Assim, a formação e reformulação da identidade são processos contínuos e ininterruptos do mundo da vida, onde o sujeito repensa, refaz, constrói e destrói seu modo de pensar, suas ações e perspectivas de vida. Isto confere ao processo identitário um fenômeno complexo, engrandecido a cada dia. Por identidade entende-se o processo social no qual o sujeito constrói significado com base em atributos culturais, podendo incorporar novas referências através de novos relacionamentos (Castells, 1999).
É certo que em São José do Sabugi, durante a festa das serenatas, nem todo brincante é personagem de ação, uma vez que a grande maioria está mais para ouvinte. Entretanto, a idéia de participação e integração transpõem as portas e janelas (fechadas) das casas e o reencontro identitário se dá pela força do senso de pertença com a expressividade cultural daquele lugar. O reencontro consigo mesmo fortalece o mundo da vida, engrandecendo a festa, trazendo à tona sentimentos de felicidade e sofrimento, assim como nos enredos clássicos encenados pelo histórico enredo do trovadorismo.
O “sofrer” também está ligado às recordações do passado histórico, quando o sujeito revive os mundos da vida de outrora, fazendo renascer pessoas e épocas marcantes.
As relações de poder que rechaçam o cotidiano também estão presentes na festa, mas, o gesto participativo diminui ou minimiza as divergências e as barreiras que envolvem opressores e oprimidos.
O mapeamento de uma discussão sobre o real, formado por relações de poder, instrumentalização e racionalização dos saberes e dos processos cotidianos acarretados pelas decisões políticas, fez Habermas (1990) repensar sobre uma “guinada pragmática”, cuja análise teórica pode contribuir para o olhar dos fenômenos empírico-culturais da sociedade.
3 SERENATA E TURISMO SERTANEJO: ROTAS CULTURAIS?
Segundo Habermas (1990), é no mundo da vida onde se formulam e reformam conceitos culturais que, a partir do próprio sujeito, alcançam as esferas sociais, cristalizando pretensões em comum acordo, respaldadas nos traços cultural-comunitários.
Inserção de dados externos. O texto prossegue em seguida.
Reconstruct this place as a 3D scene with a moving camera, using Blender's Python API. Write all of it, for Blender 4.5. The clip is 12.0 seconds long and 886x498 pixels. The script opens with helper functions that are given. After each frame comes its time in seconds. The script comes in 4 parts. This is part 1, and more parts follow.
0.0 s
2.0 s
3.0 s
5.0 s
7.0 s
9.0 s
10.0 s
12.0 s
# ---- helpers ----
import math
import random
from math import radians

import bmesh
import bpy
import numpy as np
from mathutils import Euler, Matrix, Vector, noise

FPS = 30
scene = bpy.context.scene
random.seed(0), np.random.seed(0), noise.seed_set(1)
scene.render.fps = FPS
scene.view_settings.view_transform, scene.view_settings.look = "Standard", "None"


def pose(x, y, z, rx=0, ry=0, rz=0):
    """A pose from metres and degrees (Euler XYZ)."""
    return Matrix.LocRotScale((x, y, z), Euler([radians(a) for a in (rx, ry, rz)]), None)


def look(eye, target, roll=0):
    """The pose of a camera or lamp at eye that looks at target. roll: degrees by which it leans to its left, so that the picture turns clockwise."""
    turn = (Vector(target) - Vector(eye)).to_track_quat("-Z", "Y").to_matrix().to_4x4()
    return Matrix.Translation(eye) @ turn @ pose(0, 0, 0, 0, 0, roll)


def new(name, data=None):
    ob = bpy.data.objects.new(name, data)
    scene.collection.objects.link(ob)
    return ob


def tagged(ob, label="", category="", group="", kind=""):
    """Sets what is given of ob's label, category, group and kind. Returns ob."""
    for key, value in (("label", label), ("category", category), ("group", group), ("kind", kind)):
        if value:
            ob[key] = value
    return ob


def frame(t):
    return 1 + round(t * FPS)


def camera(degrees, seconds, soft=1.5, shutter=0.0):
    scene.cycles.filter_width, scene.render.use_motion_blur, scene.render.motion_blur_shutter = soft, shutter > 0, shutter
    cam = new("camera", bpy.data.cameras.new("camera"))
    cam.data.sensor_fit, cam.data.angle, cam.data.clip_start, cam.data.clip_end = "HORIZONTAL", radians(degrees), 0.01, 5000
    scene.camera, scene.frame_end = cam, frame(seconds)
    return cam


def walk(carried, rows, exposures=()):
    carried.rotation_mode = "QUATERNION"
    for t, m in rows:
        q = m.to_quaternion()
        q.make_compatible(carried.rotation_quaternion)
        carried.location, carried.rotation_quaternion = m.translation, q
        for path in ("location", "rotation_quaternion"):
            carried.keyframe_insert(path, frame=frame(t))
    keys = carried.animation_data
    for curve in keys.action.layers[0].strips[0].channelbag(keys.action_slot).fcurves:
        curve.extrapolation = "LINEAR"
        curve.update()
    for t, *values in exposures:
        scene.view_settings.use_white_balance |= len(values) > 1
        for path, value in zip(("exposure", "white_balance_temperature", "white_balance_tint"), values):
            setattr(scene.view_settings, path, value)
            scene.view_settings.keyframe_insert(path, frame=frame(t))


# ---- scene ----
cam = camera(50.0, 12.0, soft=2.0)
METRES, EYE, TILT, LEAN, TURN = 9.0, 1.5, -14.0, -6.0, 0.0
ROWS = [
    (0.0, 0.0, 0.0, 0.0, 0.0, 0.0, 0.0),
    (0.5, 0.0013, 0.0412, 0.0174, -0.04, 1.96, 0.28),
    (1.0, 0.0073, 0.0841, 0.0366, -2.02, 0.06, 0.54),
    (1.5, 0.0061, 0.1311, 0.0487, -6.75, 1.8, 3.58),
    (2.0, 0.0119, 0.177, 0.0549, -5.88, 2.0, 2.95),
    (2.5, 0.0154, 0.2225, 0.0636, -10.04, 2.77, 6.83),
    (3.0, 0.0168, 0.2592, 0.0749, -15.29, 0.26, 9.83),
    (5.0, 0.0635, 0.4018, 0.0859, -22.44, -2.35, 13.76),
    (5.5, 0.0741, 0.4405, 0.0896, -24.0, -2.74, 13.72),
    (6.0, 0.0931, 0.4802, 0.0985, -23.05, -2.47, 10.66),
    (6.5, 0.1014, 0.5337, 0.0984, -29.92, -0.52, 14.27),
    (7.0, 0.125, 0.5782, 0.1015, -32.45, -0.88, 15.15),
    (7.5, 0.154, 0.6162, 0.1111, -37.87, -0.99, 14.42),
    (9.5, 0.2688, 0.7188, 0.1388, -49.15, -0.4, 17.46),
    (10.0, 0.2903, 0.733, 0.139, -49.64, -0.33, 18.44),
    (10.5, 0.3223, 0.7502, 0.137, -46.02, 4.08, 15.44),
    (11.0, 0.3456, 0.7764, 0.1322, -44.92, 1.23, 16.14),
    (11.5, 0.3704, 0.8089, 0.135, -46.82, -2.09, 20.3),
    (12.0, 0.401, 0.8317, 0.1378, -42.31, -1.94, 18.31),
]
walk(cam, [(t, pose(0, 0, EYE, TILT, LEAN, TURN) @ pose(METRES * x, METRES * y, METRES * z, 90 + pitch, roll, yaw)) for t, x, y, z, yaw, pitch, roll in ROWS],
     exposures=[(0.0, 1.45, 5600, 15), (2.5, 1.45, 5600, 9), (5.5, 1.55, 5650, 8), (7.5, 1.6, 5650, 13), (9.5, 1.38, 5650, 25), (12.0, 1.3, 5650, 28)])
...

O mundo da vida não tem fins, haja vista que os meios são decorrentes de formas espontâneas do cotidiano coletivo que não causam divergência, mas compreensão.
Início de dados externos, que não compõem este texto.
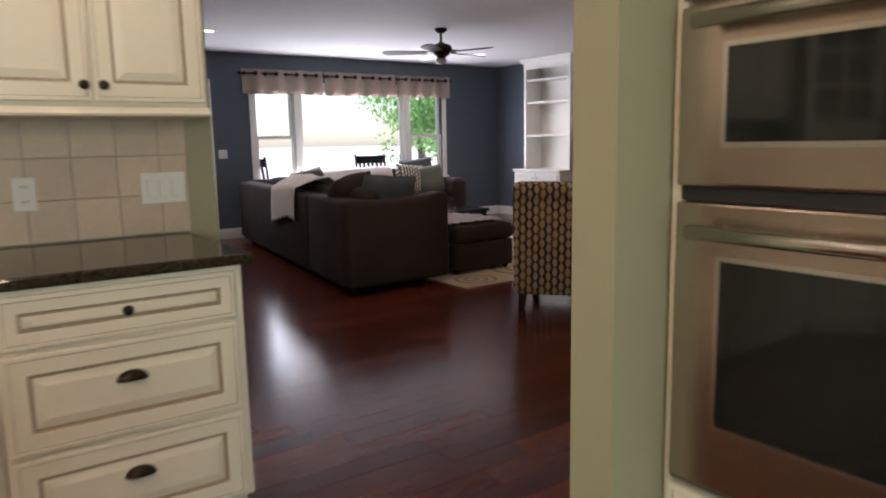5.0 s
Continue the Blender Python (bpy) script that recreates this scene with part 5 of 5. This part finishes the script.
z = 0.921
while z < 1.66:
    x = -2.05
    top_here = min(TS, 1.675 - z)
    while x < 1.85:
        x1 = min(x + TS, 1.855)
        over = z > 1.36
        inside = x1 > MX0 and x < MX1 and z + top_here > MZ0 and z < MZ1
        if not inside and not (over and (x1 < -0.28 or x > 0.72)):
            lay(x, z, (x1 - x) / TS, top_here / TS)
        elif inside and not over:
            for a, b in ((x, min(x1, MX0)), (max(x, MX1), x1)):
                if b - a > 0.012:
                    lay(a, z, (b - a) / TS, top_here / TS)
            if z < MZ0 - 0.01:
                a, b = max(x, MX0), min(x1, MX1)
                if b - a > 0.012:
                    lay(a, z, (b - a) / TS, (MZ0 - z) / TS)
        x += TS
    z += TS
# diamond field
cx, cz = (MX0 + MX1) / 2, (MZ0 + MZ1) / 2
ix0, ix1, iz0, iz1 = MX0 + 0.045, MX1 - 0.045, MZ0 + 0.045, MZ1 - 0.045
D = 0.135


def clip(poly, f):
    out = []
    for i, p in enumerate(poly):
        q = poly[(i + 1) % len(poly)]
        a, b = f(p), f(q)
        if a >= 0:
            out.append(p)
        if (a >= 0) != (b >= 0):
            s = a / (a - b)
            out.append((p[0] + s * (q[0] - p[0]), p[1] + s * (q[1] - p[1])))
    return out


for i in range(-4, 5):
    for j in range(-4, 5):
        px, pz = cx + (i - j) * D * 0.7071, cz + (i + j) * D * 0.7071
        r = D * 0.7071 - 0.0025
        poly = [(px - r, pz), (px, pz - r), (px + r, pz), (px, pz + r)]
        for f in (lambda p: p[0] - ix0, lambda p: ix1 - p[0], lambda p: p[1] - iz0, lambda p: iz1 - p[1]):
            poly = clip(poly, f) if poly else poly
        if len(poly) >= 3:
            area = abs(sum(poly[k][0] * poly[(k + 1) % len(poly)][1] - poly[(k + 1) % len(poly)][0] * poly[k][1] for k in range(len(poly)))) / 2
            if area > 0.0004:
                part("diamond_tile", prism(poly, 4.595, 4.6025), TILE, t)
part("accent_tile", cube(cx - 0.035, cx + 0.035, 4.592, 4.5945, cz - 0.035, cz + 0.035, bevel=0.001), BAR, t, "dark bronze centre tile")
for z in (MZ0 + 0.022, MZ1 - 0.022):
    for a, b in ((MX0 + 0.07, cx - 0.003), (cx + 0.003, MX1 - 0.07)):
        part("accent_bar", cube(a, b, 4.592, 4.6025, z - 0.014, z + 0.014, bevel=0.002), BAR, t, "dark bronze liner bar")
    for x in (MX0 + 0.022, MX1 - 0.022):
        part("accent_tile", cube(x - 0.015, x + 0.015, 4.592, 4.6025, z - 0.015, z + 0.015, bevel=0.002), BAR, t, "small dark bronze corner tile")
for x in (MX0 + 0.022, MX1 - 0.022):
    part("accent_bar", cube(x - 0.012, x + 0.012, 4.592, 4.6025, MZ0 + 0.07, MZ1 - 0.07, bevel=0.002), BAR, t, "dark bronze liner bar")

# floorboards run along x; those of the hall are single boards
floor = tagged(thing("floor", "glossy dark red cherry hardwood plank floor", "floor"), "", "", "", "structure")
PW = 0.127
verts, faces = [], []
BOARDS = {}
rng = random.Random(11)
singles = 0
y = -3.0
while y < 11.26:
    x = -2.12 - rng.uniform(0, 0.9)
    while x < 9.05:
        ln = rng.choice((0.45, 0.6, 0.75, 0.9, 1.05, 1.2))
        a, b = max(x, -2.12), min(x + ln, 9.05)
        outside = (a > 1.5 and y < 0.8) or (a > 2.95 and y < 1.3) or (b < 0.8 and y > 4.75) or (b < 2.6 and y > 9.12) or (a > 8.9 and y < 4.8)
        if b - a > 0.02 and not outside:
            if 2.1 < (a + b) / 2 < 5.0 and 3.2 < y < 9.2 and singles < 300 and b - a > ln - 0.01:
                if ln not in BOARDS:
                    bm = cube(0.0006, ln - 0.0006, 0.0006, PW - 0.0006, -0.012, 0.0, bevel=0.0008)
                    BOARDS[ln] = bpy.data.meshes.new("floorboard")
                    bm.to_mesh(BOARDS[ln])
                    bm.free()
                    BOARDS[ln].materials.append(PLANK)
                ob = new("floorboard", BOARDS[ln])
                ob.parent = floor
                ob.matrix_basis = pose(a, y, 0)
                singles += 1
            else:
                i = len(verts)
                p, q, r0, r1 = a + 0.0006, b - 0.0006, y + 0.0006, y + PW - 0.0006
                verts += [(p, r0, 0), (q, r0, 0), (q, r1, 0), (p, r1, 0), (p, r0, -0.012), (q, r0, -0.012), (q, r1, -0.012), (p, r1, -0.012)]
                faces += [(i, i + 1, i + 2, i + 3), (i + 4, i + 5, i + 1, i), (i + 5, i + 6, i + 2, i + 1), (i + 6, i + 7, i + 3, i + 2), (i + 7, i + 4, i, i + 3)]
        x += ln
    y += PW
me = bpy.data.meshes.new("floorboards")
me.from_pydata(verts, [], faces)
me.materials.append(PLANK)
rest = new("floorboards", me)
rest.parent = floor
tagged(rest, "glossy dark red cherry floorboards", "", "", "stuff")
Para se chegar ao entendimento consensual entre a prática da serenata e sua aceitação comunitária como um discurso expressivamente contextual, o mundo da vida arma-se de um conjunto de sentidos pré-teóricos que formam a compreensão, a interpretação e a ação da realidade do indivíduo sobre os fenômenos que integram a vida.
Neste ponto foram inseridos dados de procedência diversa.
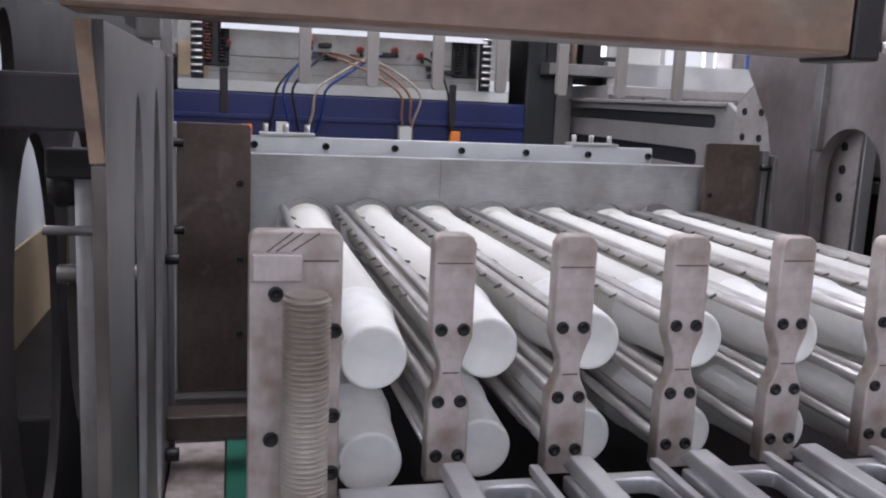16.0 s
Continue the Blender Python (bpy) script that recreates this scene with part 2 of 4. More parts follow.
def rounded(x0, x1, y0, y1, r, n=5):
    out = []
    for cx, cy, a0 in ((x1 - r, y1 - r, 0), (x0 + r, y1 - r, 90), (x0 + r, y0 + r, 180), (x1 - r, y0 + r, 270)):
        out += [(cx + r * math.cos(radians(a0 + 90 * i / n)), cy + r * math.sin(radians(a0 + 90 * i / n))) for i in range(n + 1)]
    return out


XZ = Matrix(((1, 0, 0, 0), (0, 0, -1, 0), (0, 1, 0, 0), (0, 0, 0, 1)))      # drawing plane x, z; thickness along -y
YZ = Matrix(((0, 0, 1, 0), (1, 0, 0, 0), (0, 1, 0, 0), (0, 0, 0, 1)))       # drawing plane y, z; thickness along x


def cutout(loops, thick, m, bevel=0.0008):
    """A plate with holes: the first loop is its outline, the others are cut out. m turns the drawing plane and places its middle."""
    cu = bpy.data.curves.new("outline", "CURVE")
    cu.dimensions, cu.fill_mode, cu.extrude, cu.bevel_depth, cu.bevel_resolution = "2D", "BOTH", thick / 2 - bevel, bevel, 1
    cu.offset = -bevel
    for lp in loops:
        sp = cu.splines.new("POLY")
        sp.points.add(len(lp) - 1)
        for pt, (x, y) in zip(sp.points, lp):
            pt.co = (x, y, 0, 1)
        sp.use_cyclic_u = True
    ob = bpy.data.objects.new("outline", cu)
    scene.collection.objects.link(ob)
    dg = bpy.context.evaluated_depsgraph_get()
    me = bpy.data.meshes.new_from_object(ob.evaluated_get(dg))
    bpy.data.objects.remove(ob)
    bpy.data.curves.remove(cu)
    bm = bmesh.new()
    bm.from_mesh(me)
    bpy.data.meshes.remove(me)
    bmesh.ops.remove_doubles(bm, verts=bm.verts, dist=1e-5)
    bmesh.ops.transform(bm, matrix=m, verts=bm.verts)
    return bm


def place_of(ob):
    p = Vector((0, 0, 0))
    while ob is not None:
        p += ob.location
        ob = ob.parent
    return p


def thing(name, at, label, category, group="", kind=""):
    ob = new(name)
    ob.empty_display_size = 0.05
    ob.location = at
    return tagged(ob, label, category, group, kind)


def part(name, bm, mat, parent=None, label=""):
    """Links a bmesh, drawn in the world's or a moving thing's own space, as one mesh under its thing."""
    me = bpy.data.meshes.new(name)
    bmesh.ops.recalc_face_normals(bm, faces=bm.faces)
    bm.to_mesh(me)
    bm.free()
    me.materials.append(mat)
    ob = new(name, me)
    if parent is not None:
        ob.parent = parent
        me.transform(Matrix.Translation(-place_of(parent)))
    if label:
        tagged(ob, label)
    return ob


def solo(name, bm, mat, label, category, group="", kind=""):
    """A thing that is one mesh."""
    return tagged(part(name, bm, mat), label, category, group, kind)


def B():
    return bmesh.new()


P = 0.12                      # pitch of the cup rows
CX = -0.057                   # first row
ZU, ZL = 1.015, 0.905         # upper and lower row
YP = 0.845                    # front of the end plate

# ---- hall ----


def hall():
    solo("floor", box(B(), -5, 7, -6, 8, -0.1, 0), CONCRETE, "grey concrete hall floor", "floor", kind="structure")
    solo("ceiling", cutout([[(-5, -6), (7, -6), (7, 8), (-5, 8)], [(-1.2, -1.4), (2.4, -1.4), (2.4, 1.8), (-1.2, 1.8)]], 0.1, Matrix.Translation((0, 0, 5.05))), PAINTED_WALL,
         "pale hall ceiling with a skylight", "ceiling", kind="structure")
    # the far wall has a wide bright window band; the others have one each
    def wall(name, loops, m):
        solo(name, cutout(loops, 0.2, m), PAINTED_WALL, "pale painted hall wall with a window", "wall", kind="structure")
    wall("wall_north", [[(-5, 0), (7, 0), (7, 5), (-5, 5)], [(-4, 1.2), (6, 1.2), (6, 4.8), (-4, 4.8)]], Matrix.Translation((0, 7.9, 0)) @ XZ)
    wall("wall_south", [[(-5, 0), (7, 0), (7, 5), (-5, 5)], [(-3, 1.6), (3.4, 1.6), (3.4, 4.4), (-3, 4.4)]], Matrix.Translation((0, -5.9, 0)) @ XZ)
    wall("wall_east", [[(-6, 0), (8, 0), (8, 5), (-6, 5)], [(-1, 1.4), (6, 1.4), (6, 4.6), (-1, 4.6)]], Matrix.Translation((6.9, 0, 0)) @ YZ)
    wall("wall_west", [[(-6, 0), (8, 0), (8, 5), (-6, 5)], [(-1, 1.4), (5, 1.4), (5, 4.6), (-1, 4.6)]], Matrix.Translation((-4.9, 0, 0)) @ YZ)
    solo("backdrop", box(B(), -8, 10, 9.5, 9.52, -1, 8), DAY, "white daylight beyond the far windows", "backdrop", kind="structure")


hall()

# ---- stacker: tray of cup rows ----


FRONTS = (0.015, 0.039, 0.057, 0.053, 0.051, 0.048, 0.05)
PUSH = 0.006                  # how far a stack moves at each new cup
STACKS = []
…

Sendo formado a partir de três junções: o mundo objetivo, o social e o subjetivo, o mundo da vida da serenata integra estes três pontos de convergência. O discurso poético (subjetivo) e argumentativo (objetivo) denotam e conotam a intenção de penetrar a estrutura formal da comunidade (social), fazendo eclodir o mundo de cada um e surgindo um mundo da vida contextual onde os sujeitos saem de suas esferas individuais e projetam-se no coletivo, fortalecendo o entendimento e a pré-teoria que formulam e reformulam sobre sua identidade. O mundo da vida, pois, agrega, enaltece, articula o local, constrói aquilo que o lado obscuro do global desarticula e degrada.
O mundo vivido fortalecido na sociedade responsabiliza-se por aquilo que Freire (2000) chamou de integração. Esta idéia de integração associa-se à tomada de forças de entendimento para combater a massificação (não compromisso com a existência, acomodação), sendo esta o grande engodo que reforça o “antidiálogo” e mina as experiência democráticas.